§ **EXERCISE**: Leave out the pictures, and retype only the lines from the beginning of the material through the line that contains "scene = bpy.context.scene", including both.

[COLLECTED DATA start]

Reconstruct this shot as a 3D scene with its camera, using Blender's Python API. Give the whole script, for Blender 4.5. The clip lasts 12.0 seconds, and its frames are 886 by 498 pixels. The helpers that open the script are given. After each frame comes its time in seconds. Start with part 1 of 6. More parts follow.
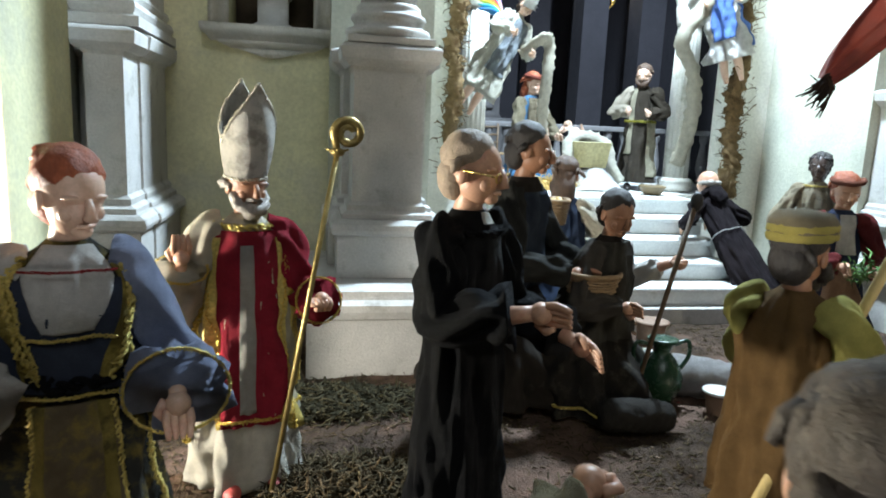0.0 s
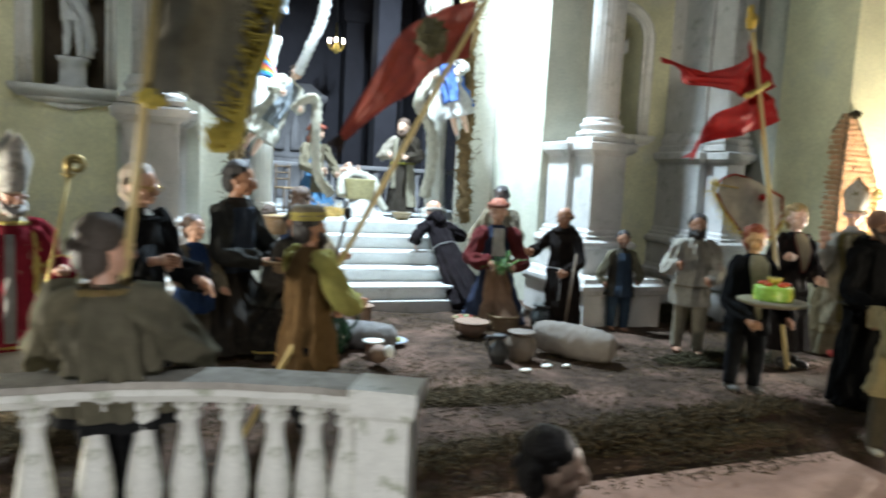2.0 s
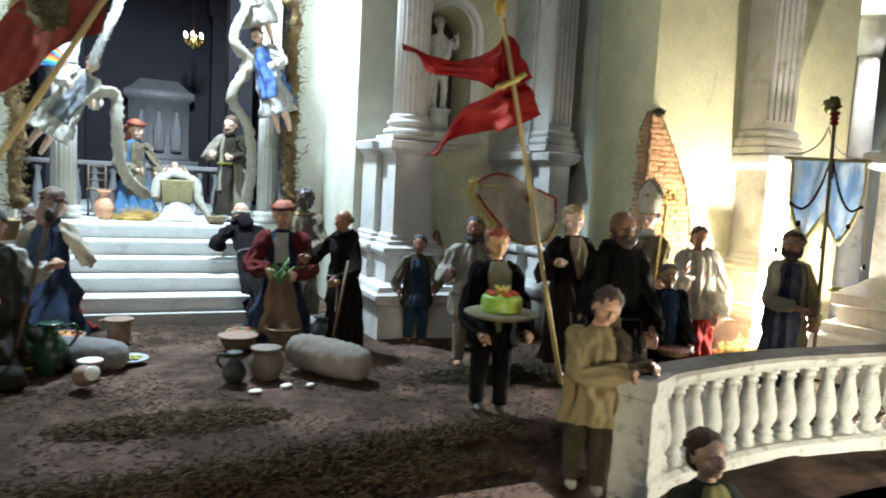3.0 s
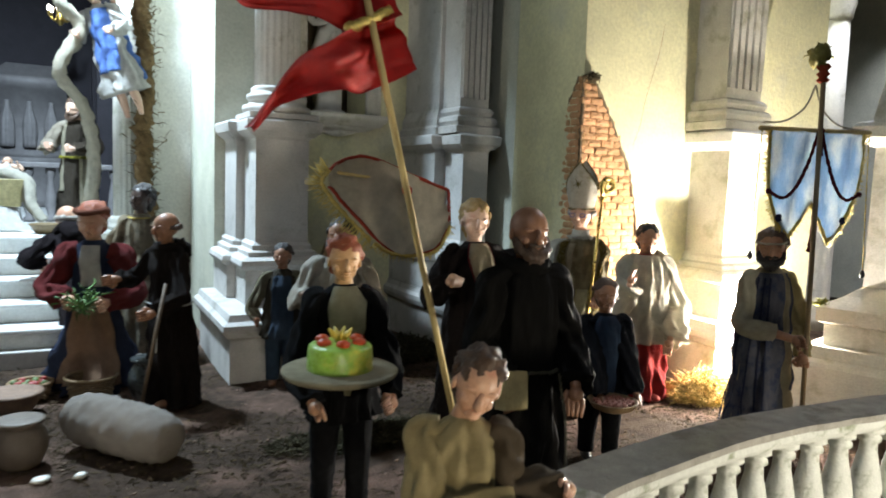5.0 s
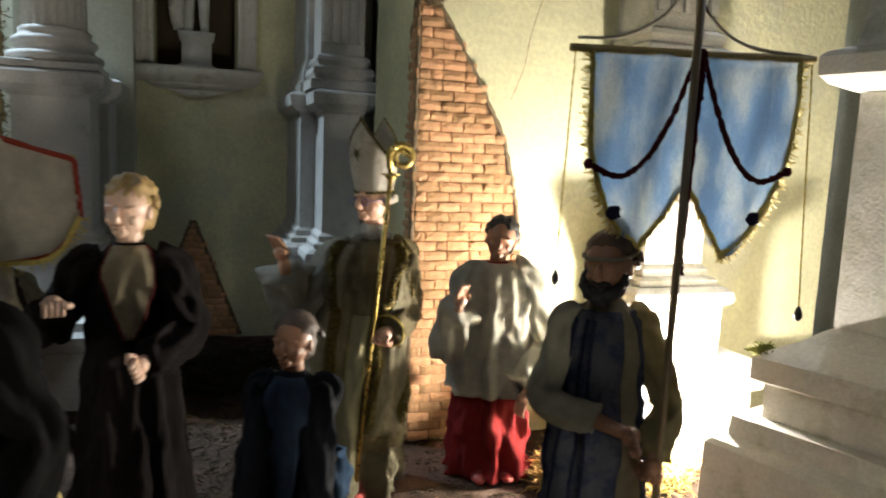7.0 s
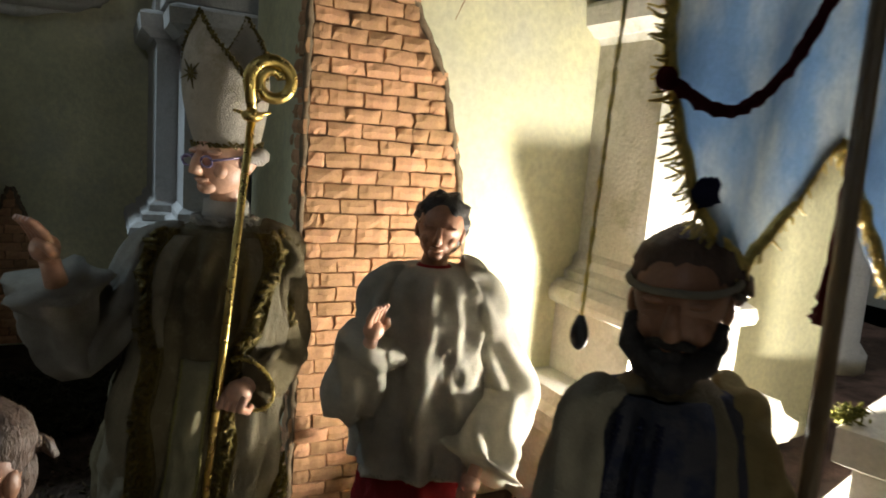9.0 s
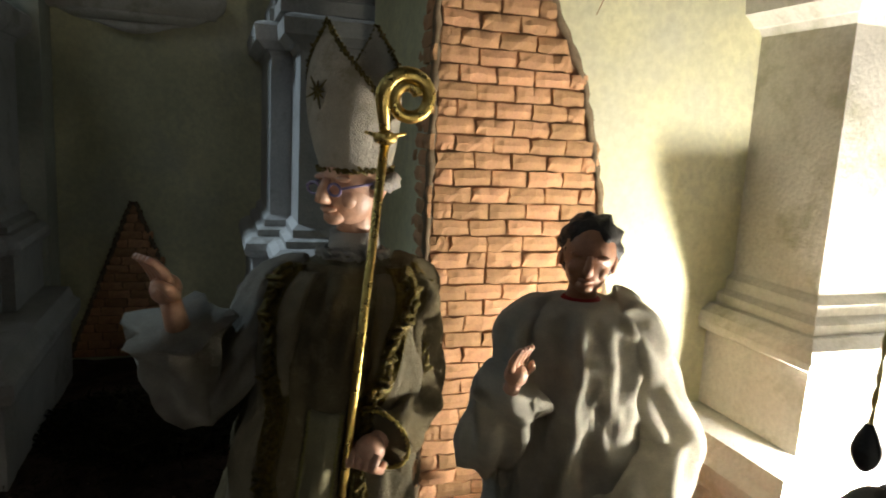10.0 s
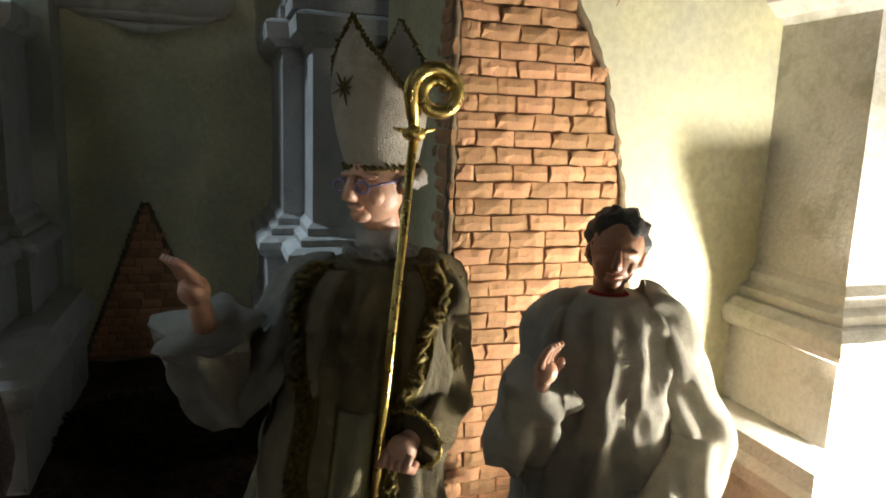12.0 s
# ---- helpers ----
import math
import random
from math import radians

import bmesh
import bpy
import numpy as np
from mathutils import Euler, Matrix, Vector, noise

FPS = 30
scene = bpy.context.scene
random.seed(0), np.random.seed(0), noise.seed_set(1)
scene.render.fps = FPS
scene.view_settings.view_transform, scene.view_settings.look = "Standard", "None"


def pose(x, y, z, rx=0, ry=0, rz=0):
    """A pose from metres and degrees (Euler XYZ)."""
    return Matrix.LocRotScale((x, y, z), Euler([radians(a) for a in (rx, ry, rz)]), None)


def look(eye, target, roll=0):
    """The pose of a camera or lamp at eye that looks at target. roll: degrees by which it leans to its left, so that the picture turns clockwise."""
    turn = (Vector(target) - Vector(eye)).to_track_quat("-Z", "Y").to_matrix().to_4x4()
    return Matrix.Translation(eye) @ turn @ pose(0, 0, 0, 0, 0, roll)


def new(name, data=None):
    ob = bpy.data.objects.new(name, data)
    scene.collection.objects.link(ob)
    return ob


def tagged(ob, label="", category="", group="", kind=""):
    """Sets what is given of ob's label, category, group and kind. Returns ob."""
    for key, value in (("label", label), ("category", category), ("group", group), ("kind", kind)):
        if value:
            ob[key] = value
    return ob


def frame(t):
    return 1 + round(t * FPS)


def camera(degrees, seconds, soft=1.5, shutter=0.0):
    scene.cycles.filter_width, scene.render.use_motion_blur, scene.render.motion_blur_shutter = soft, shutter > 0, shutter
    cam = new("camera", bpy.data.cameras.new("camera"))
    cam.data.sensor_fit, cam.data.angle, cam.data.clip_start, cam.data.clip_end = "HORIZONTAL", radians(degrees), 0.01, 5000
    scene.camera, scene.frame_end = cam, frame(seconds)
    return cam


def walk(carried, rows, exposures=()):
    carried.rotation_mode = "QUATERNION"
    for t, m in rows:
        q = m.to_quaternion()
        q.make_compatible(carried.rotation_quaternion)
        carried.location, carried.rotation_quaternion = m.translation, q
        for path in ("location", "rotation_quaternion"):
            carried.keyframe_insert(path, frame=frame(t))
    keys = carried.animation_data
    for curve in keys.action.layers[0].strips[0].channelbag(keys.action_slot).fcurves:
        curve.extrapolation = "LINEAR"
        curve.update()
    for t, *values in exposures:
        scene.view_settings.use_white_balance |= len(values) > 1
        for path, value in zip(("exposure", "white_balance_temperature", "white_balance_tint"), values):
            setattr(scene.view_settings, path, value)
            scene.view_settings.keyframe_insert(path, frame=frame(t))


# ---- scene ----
cam = camera(65.3, 12.0, soft=1.8, shutter=0.4)
METRES, EYE, TILT, LEAN, TURN = 2.3, 0.334, 0.0, 0.0, -11.3
ROWS = [
    (0.0, 0.0, 0.0, 0.0, 0.45, -9.95, -2.58),
    (0.5, 0.0084, -0.0397, 0.0044, 1.34, -9.13, -2.35),
    (1.0, 0.0247, -0.112, 0.0064, -0.41, -8.17, -2.51),
    (1.5, 0.0507, -0.1712, 0.0029, -4.3, -6.51, -2.91),
    (2.0, 0.1123, -0.1909, 0.0007, -9.34, -5.95, -3.07),
    (2.5, 0.2034, -0.179, 0.0018, -12.82, -5.66, -3.28),
    (3.0, 0.2811, -0.1693, 0.0049, -13.09, -5.32, -3.17),
    (3.5, 0.3188, -0.1547, 0.0071, -13.66, -4.76, -2.29),
    (5.5, 0.423, 0.009, 0.0011, -17.09, -5.38, -2.24),
    (6.0, 0.4903, 0.0366, 0.0061, -11.36, -6.0, -2.29),
    (6.5, 0.5406, 0.0593, 0.0066, -7.56, -6.42, -2.05),
    (7.0, 0.5856, 0.0804, 0.0042, -8.0, -7.26, -2.39),
    (9.0, 0.607, 0.1997, -0.0054, -14.49, -8.83, -4.52),
    (9.5, 0.6019, 0.2185, -0.0015, -10.32, -8.9, -4.27),
    (10.0, 0.5999, 0.2261, -0.0014, -6.57, -9.53, -2.98),
    (10.5, 0.5955, 0.2281, -0.0019, -4.4, -9.75, -2.4),
    (11.0, 0.5951, 0.23, -0.0039, -4.44, -10.22, -2.49),
    (11.5, 0.5972, 0.2301, -0.0046, -5.6, -10.34, -2.41),
    (12.0, 0.5948, 0.2287, -0.0018, -6.35, -9.87, -2.05),
]
walk(cam, [(t, pose(0, 0, EYE, TILT, LEAN, TURN) @ pose(METRES * x, METRES * y, METRES * z, 90 + pitch, roll, yaw)) for t, x, y, z, yaw, pitch, roll in ROWS],
     exposures=[(0.0, 1.38), (1.0, 1.42), (2.0, 1.52), (3.5, 1.12), (5.5, 1.0), (7.0, 0.4), (9.0, -0.30), (10.5, -0.48), (12.0, -0.32)])

# ---- world and lamps ----
world = bpy.data.worlds.new("world")
scene.world = world
world.use_nodes = True
world.node_tree.nodes["Background"].inputs[0].default_value = (0.75, 0.78, 0.9, 1)
world.node_tree.nodes["Background"].inputs[1].default_value = 0.03


def lamp(name, kind, m, power, colour, size=0.05, spread=None, angle=None):
    data = bpy.data.lights.new(name, kind)
    data.energy, data.color = power, colour
    if kind == "AREA":
        data.size = size
        if spread:
            data.spread = radians(spread)
    else:
        data.shadow_soft_size = size
    if kind == "SPOT":
        data.spot_size, data.spot_blend = radians(angle), 0.5
    ob = new(name, data)
    ob.matrix_world = m
    return ob


# cool lamp over the church door, lamps hidden behind the bases at both sides, warm lamp in front, added room fill
lamp("door_lamp", "SPOT", look((0.68, 1.30, 1.30), (0.50, 1.66, 0.25)), 92, (0.64, 0.83, 1.0), 0.05, angle=142)
lamp("right_lamp", "POINT", pose(1.862, 0.530, 0.128), 12, (1.0, 0.95, 0.85), 0.006)
lamp("left_lamp", "POINT", pose(-0.50, 0.57, 0.16), 12, (1.0, 0.97, 0.86), 0.02)
lamp("front_lamp", "SPOT", look((0.88, -0.42, 0.10), (0.76, 0.3, 0.14)), 3.0, (1.0, 0.88, 0.62), 0.02, angle=74)
lamp("chapel_lamp", "AREA", look((2.50, 0.74, 1.25), (2.60, 0.98, 0.5)), 6.0, (0.82, 0.88, 1.0), 0.1)
lamp("front_left_lamp", "SPOT", look((0.10, -0.34, 0.06), (0.10, 0.1, 0.05)), 1.8, (0.96, 0.97, 1.0), 0.02, angle=100)
# Unseen fill light, added above and behind the camera to lift the fronts.
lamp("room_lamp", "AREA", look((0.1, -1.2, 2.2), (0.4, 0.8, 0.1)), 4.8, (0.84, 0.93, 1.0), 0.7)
lamp("street_lamp", "SPOT", look((1.50, -0.34, 0.02), (1.34, 0.10, 0.0)), 6.5, (1.0, 0.95, 0.80), 0.03, angle=80)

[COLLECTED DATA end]

§ **RESULT BELOW**:
Reconstruct this shot as a 3D scene with its camera, using Blender's Python API. Give the whole script, for Blender 4.5. The clip lasts 12.0 seconds, and its frames are 886 by 498 pixels. The helpers that open the script are given. After each frame comes its time in seconds. Start with part 1 of 6. More parts follow.
0.0 s
2.0 s
3.0 s
5.0 s
7.0 s
9.0 s
10.0 s
12.0 s
# ---- helpers ----
import math
import random
from math import radians

import bmesh
import bpy
import numpy as np
from mathutils import Euler, Matrix, Vector, noise

FPS = 30
scene = bpy.context.scene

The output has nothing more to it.